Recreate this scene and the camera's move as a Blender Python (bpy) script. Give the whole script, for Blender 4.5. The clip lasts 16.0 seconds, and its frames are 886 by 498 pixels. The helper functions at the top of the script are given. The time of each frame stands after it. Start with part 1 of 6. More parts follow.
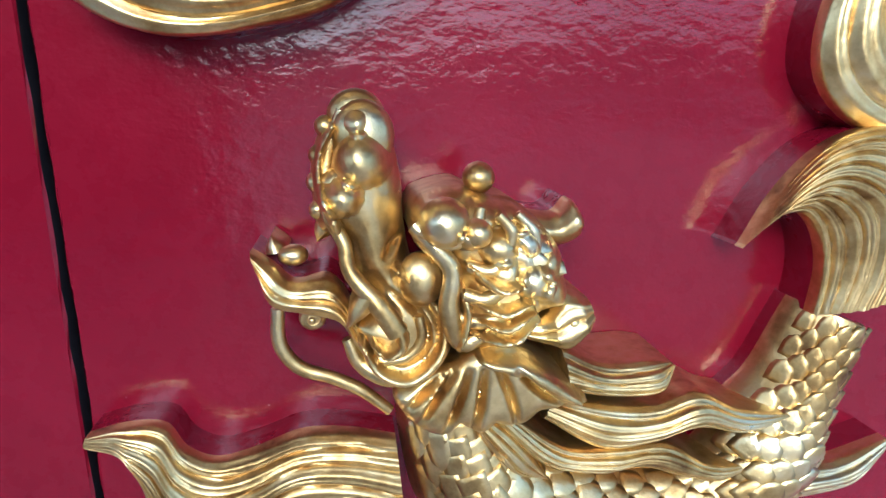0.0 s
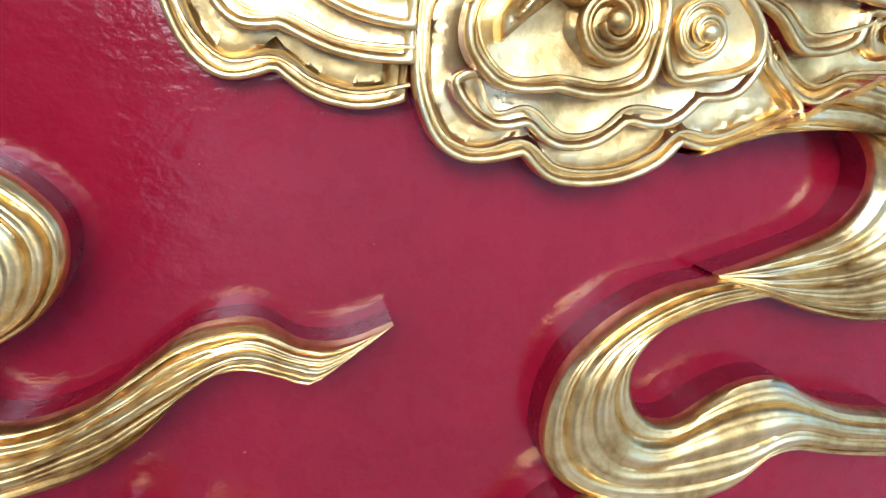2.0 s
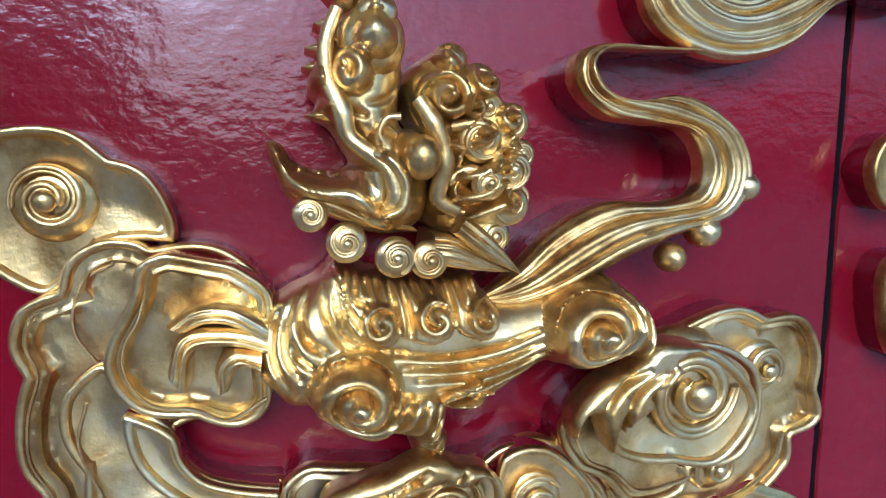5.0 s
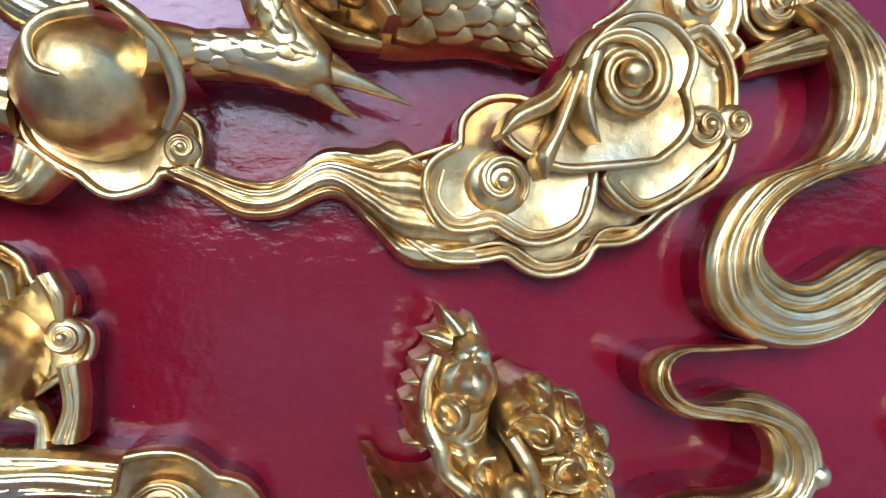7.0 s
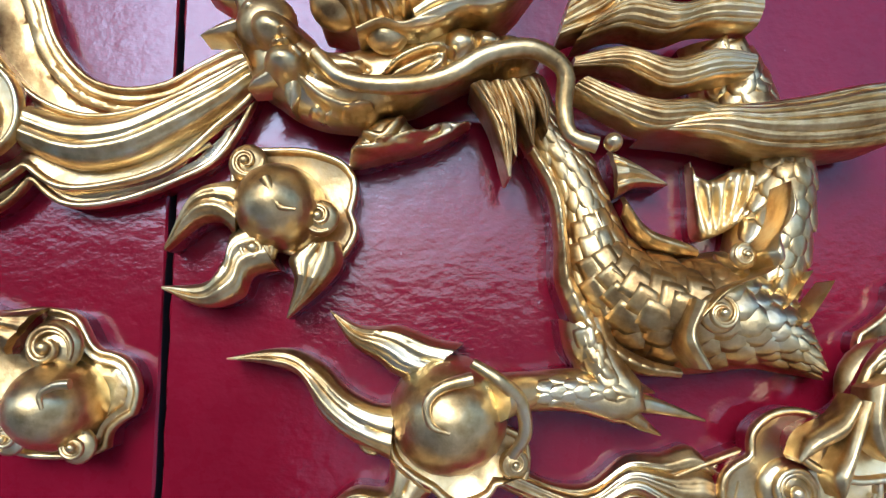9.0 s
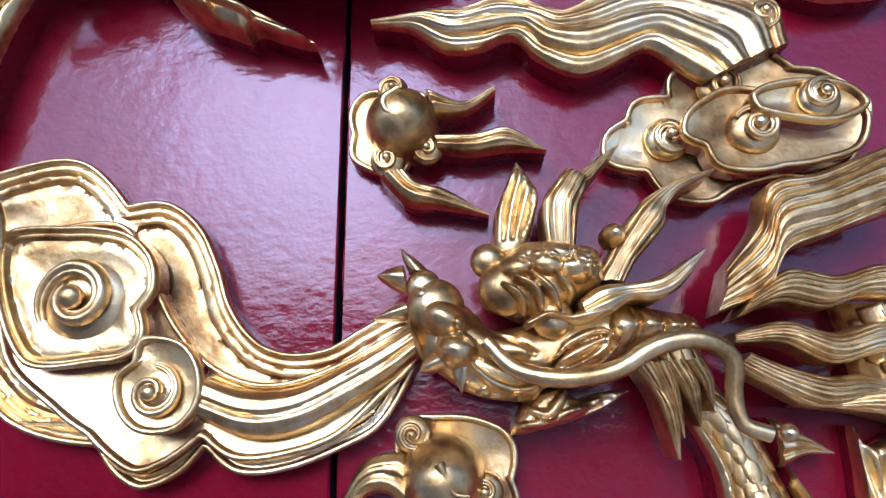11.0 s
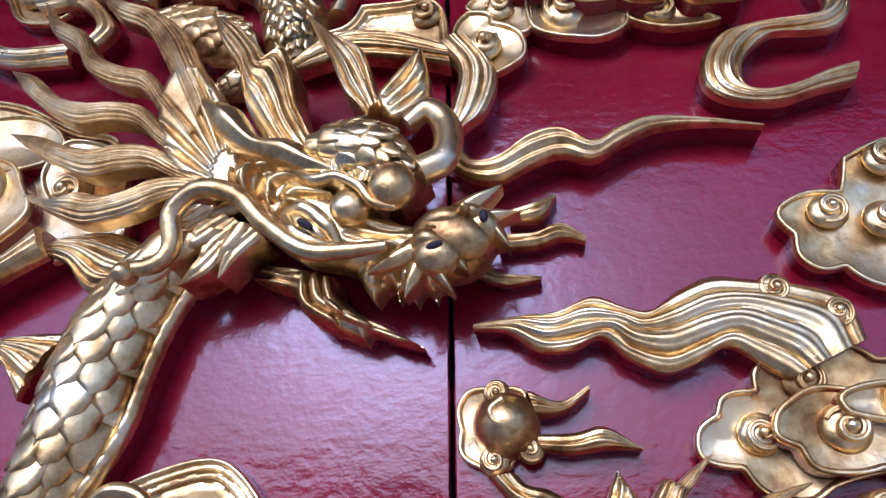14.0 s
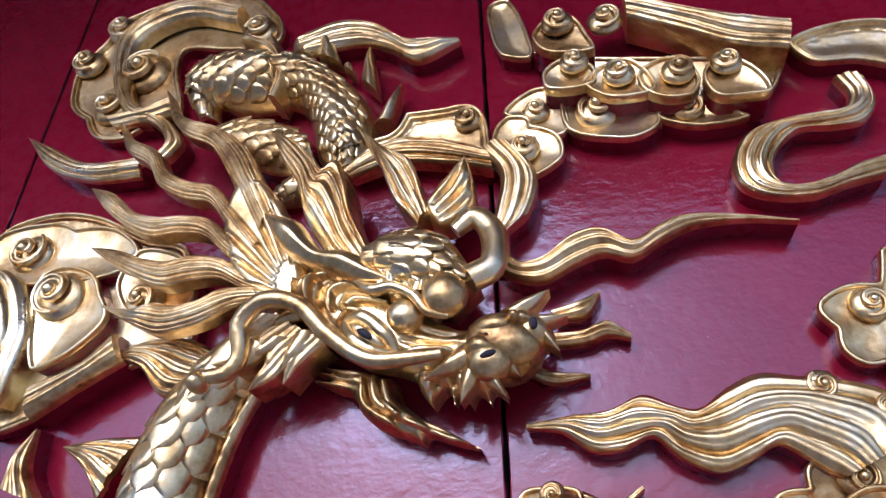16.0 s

DIRECTIVE: Do not include the images; transcribe the rest of the listing exactly.

FULL OUTPUT:
Recreate this scene and the camera's move as a Blender Python (bpy) script. Give the whole script, for Blender 4.5. The clip lasts 16.0 seconds, and its frames are 886 by 498 pixels. The helper functions at the top of the script are given. The time of each frame stands after it. Start with part 1 of 6. More parts follow.
0.0 s
2.0 s
5.0 s
7.0 s
9.0 s
11.0 s
14.0 s
16.0 s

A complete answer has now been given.